Know your loan-to-value ratio: Use a mortgage calculator at financial sites like Bankrate, which will help you determine your ratio (the amount of the loan divided by the appraised value of your home). “A financial institution is not going to lend you money if you owe more than your home is worth, so figure that out immediately,” Kellum says.

Be wise about sprucing up your investment: The Chandlers obtained a Federal Housing Administration loan, also known as a 203K or fixer-upper loan. Since they were coming out of financial hardship and wanted to increase their chances of getting the loan, they made about $1,000 in repairs suggested by the appraiser, interior and exterior painting and light patchwork.

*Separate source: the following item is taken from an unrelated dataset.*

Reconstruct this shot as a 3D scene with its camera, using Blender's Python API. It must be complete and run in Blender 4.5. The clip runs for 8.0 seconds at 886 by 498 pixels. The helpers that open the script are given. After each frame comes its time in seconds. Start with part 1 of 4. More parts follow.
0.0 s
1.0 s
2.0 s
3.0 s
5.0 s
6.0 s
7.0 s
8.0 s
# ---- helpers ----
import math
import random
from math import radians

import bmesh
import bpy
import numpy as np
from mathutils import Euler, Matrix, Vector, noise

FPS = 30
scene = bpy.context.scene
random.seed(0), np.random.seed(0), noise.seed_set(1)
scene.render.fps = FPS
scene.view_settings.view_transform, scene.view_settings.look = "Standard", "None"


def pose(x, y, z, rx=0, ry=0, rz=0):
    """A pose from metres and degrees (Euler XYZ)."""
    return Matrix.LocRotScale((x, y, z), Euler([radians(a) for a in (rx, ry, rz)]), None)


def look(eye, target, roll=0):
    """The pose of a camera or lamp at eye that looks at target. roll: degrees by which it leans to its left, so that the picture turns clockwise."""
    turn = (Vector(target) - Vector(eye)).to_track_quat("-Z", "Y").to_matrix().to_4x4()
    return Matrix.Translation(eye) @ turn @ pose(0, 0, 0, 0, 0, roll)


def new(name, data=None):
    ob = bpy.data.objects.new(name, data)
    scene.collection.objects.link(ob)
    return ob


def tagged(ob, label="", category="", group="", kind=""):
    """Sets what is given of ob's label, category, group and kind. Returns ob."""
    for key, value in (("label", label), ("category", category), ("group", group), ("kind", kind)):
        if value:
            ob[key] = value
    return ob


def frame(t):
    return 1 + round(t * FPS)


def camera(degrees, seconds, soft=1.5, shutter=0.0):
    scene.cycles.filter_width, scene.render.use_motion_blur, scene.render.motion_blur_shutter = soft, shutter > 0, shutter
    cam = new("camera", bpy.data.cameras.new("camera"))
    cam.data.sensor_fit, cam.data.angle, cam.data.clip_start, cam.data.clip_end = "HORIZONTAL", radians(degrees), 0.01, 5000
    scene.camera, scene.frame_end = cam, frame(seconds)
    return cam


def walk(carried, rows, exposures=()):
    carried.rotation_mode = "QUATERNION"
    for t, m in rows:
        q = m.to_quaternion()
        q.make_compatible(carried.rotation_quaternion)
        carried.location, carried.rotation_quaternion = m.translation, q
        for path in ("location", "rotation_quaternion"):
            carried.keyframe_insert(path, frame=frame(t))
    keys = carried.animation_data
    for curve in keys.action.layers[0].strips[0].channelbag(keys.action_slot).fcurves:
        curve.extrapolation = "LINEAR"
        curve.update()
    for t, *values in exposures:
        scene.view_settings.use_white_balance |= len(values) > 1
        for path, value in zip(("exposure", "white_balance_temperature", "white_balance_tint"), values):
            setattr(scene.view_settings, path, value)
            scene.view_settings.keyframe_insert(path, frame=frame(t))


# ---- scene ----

Determine what kind of loan you need: Home equity loans come as fixed rate loans and lines of credit. “Obtaining a fixed rate loan or refinancing your mortgage like the Chandlers may not be as difficult as obtaining a home equity line of credit,” Kellum said.

To obtain a line of credit, also known as (HELOC), you have to be on your job at least 36 months, he said. HELOCs come as variable-rate loans that function much like a credit card and sometimes come with actual credit cards.

Shop around for terms that fit your needs: Home equity loans and lines of credit are both available in terms that range from five to 15 years. Both loans, however, must be repaid in total if the home is sold.

“An important thing to do in this process is to have a plan,” Chandler said. “Plan out exactly what you want to do with the money. We paid off a lot of credit card debt to further help us get back on our feet. And it helps to remember what it’s like to be upside down on mortgage and deep in debt. That hurt so much that today I don’t even like spending money.”